Diorama: Libanon post 7-2 in miniatuur

‘Mijn allergrootste wens was om de Libanon post na te bouwen in miniatuur. Door mijn reuma miste ik een bepaalde fijne motoriek dat ik het een beetje aan de kant geschoven had. Maar nu ben ik toch begonnen en dat lukt best aardig. Ik ben het proces gaan bijhouden op mijn blog. Op de UNIFIL Facebookgroep ben ik gaan vragen naar foto’s van andere Libanon-veteranen van mijn post. Uit het hele land sturen veteranen foto’s en vragen langs te mogen komen om het Diorama te bekijken. Zelfs een Nederlandse Libanon veteraan die nu in Australië woont belde me laatst. In de Diorama is straks van alles te zien en te beleven. Maar ik wil ook wel geintjes uithalen. In de prefab komt het veldbedje waar ik sliep. Daar komt bijvoorbeeld een blonde schone te liggen. Die geintjes zie je niet direct, daar moet je naar op zoek. Zo verwerk ik mijn eigen verhaal erin en dat van andere UNIFIL-ers. Ik weet niet of ik het Diorama maak als verwerking, ik weet niet of ik wat te verwerken heb, maar er komen wel heel veel herinneringen naar boven.’

‘Ik weet dat ik een vreemde eend in de bijt ben’

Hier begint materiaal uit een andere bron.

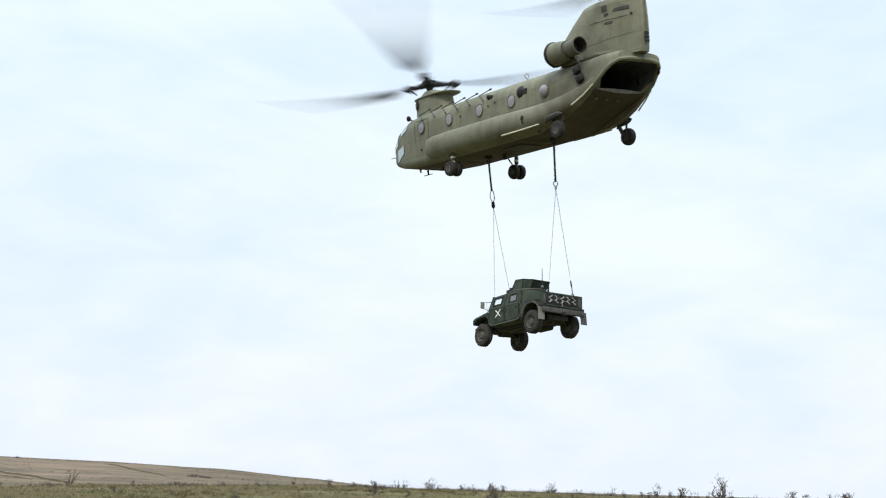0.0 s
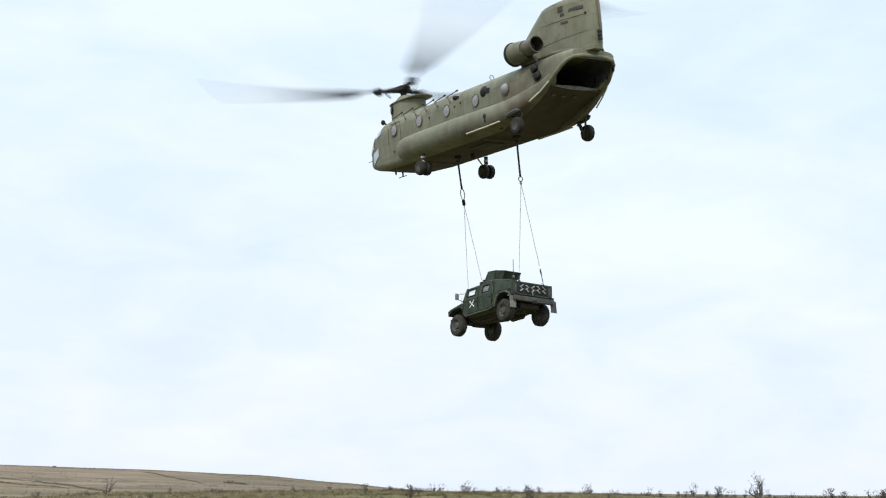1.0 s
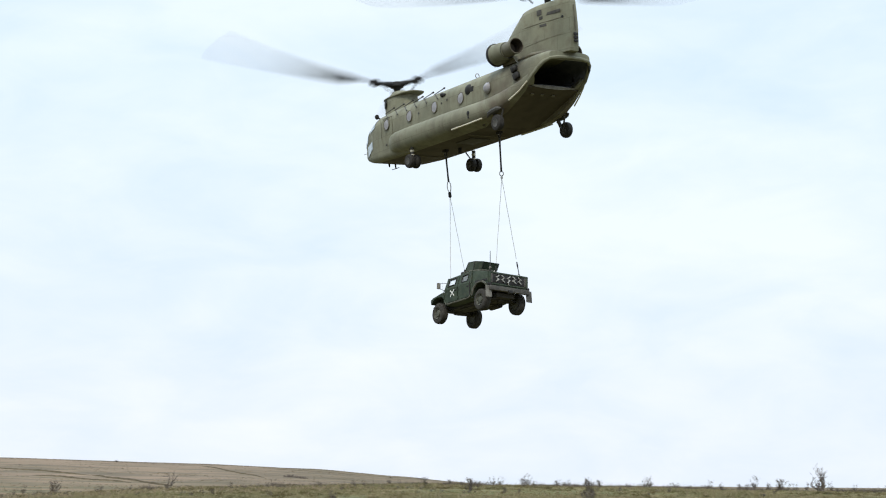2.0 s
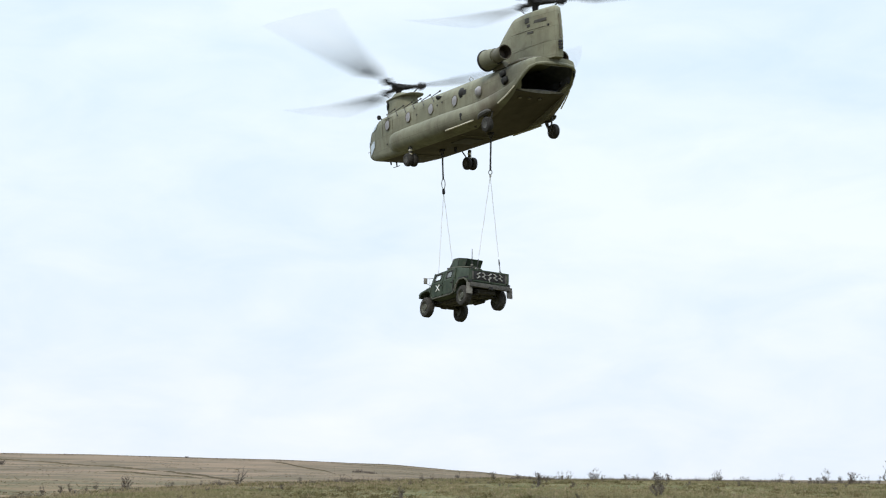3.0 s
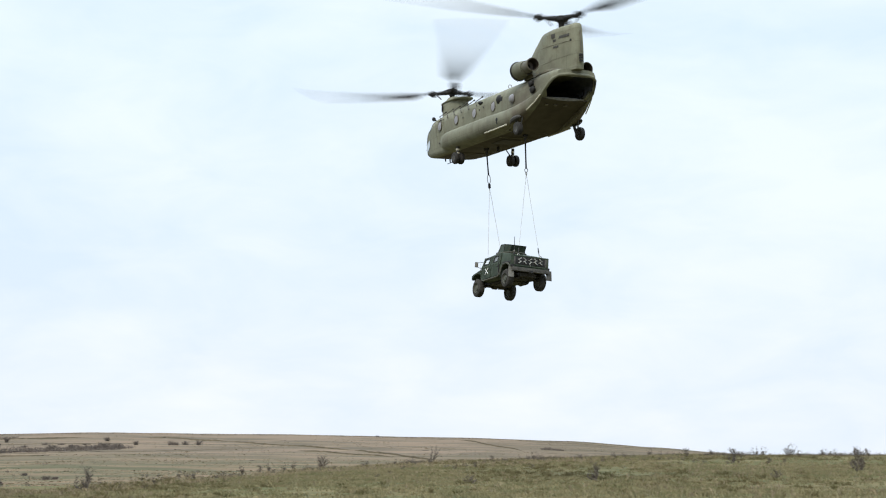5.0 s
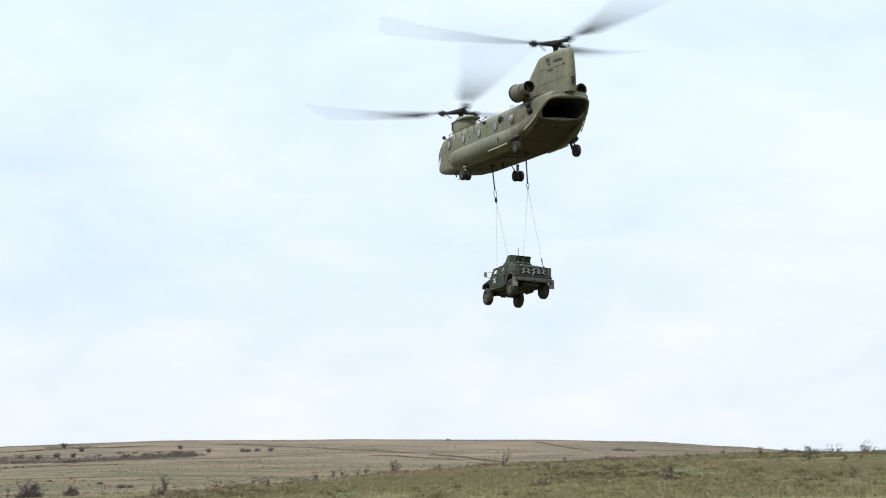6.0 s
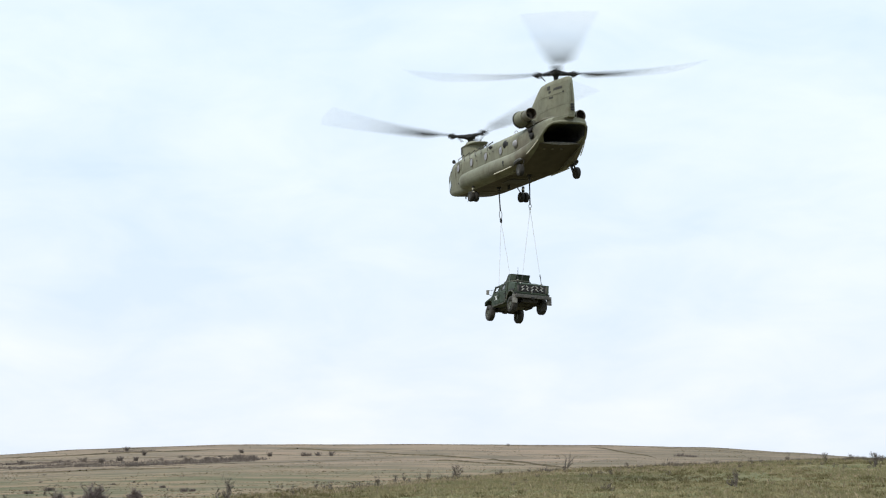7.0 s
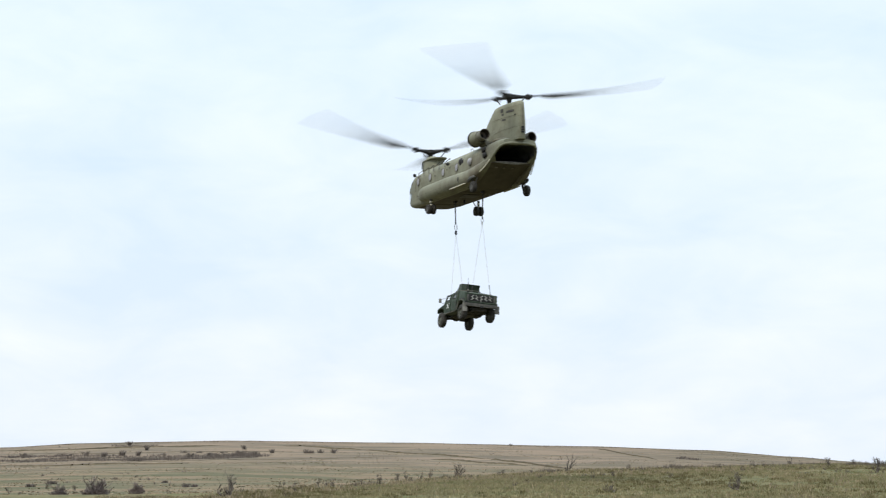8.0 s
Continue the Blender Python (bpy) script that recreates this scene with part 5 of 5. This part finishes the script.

‘Ik weet dat ik een vreemde eend in de bijt ben, een (bijna) eenling binnen Defensie. Afgelopen editie van de Veteranendag liep ik mee met het Defilé. Dan loop ik in mijn Libanon tenue. Ik kleed mij niet anders. Ik heb mijn haren los en oorbellen in, dat zijn dan de kenmerken dat ik mij als vrouw profileer. De één zegt tegen me: “meid wat zie je er goed uit”, van de ander krijg ik een klap op mijn rug: “Hey gozer!” Dat is zo lachen. Bij sommigen vallen de kaken bijna op de grond. Wat ik wel even naar vond, maar wel begrijp, is dat er, al staande in gelid, werd getwijfeld aan mij als Libanon veteraan. Ik moest mij serieus legitimeren als zijnde veteraan en dat heeft mij erg pijn gedaan. Ik neem het hem niet kwalijk. Tenslotte zijn er daadwerkelijk mensen die zich voordoen als veteraan. Het enige voordeel was dat hij mij zag als vrouw, dat was dan wel een leuk compliment. Ik legitimeerde mij als Libanon veteraan en toen begreep hij het: ‘oh shit heb ik weer,’ las ik in zijn gelaatsuitdrukking. Maar de kameraadschap is voor eeuwig. Je deelt lief en leed met elkaar.’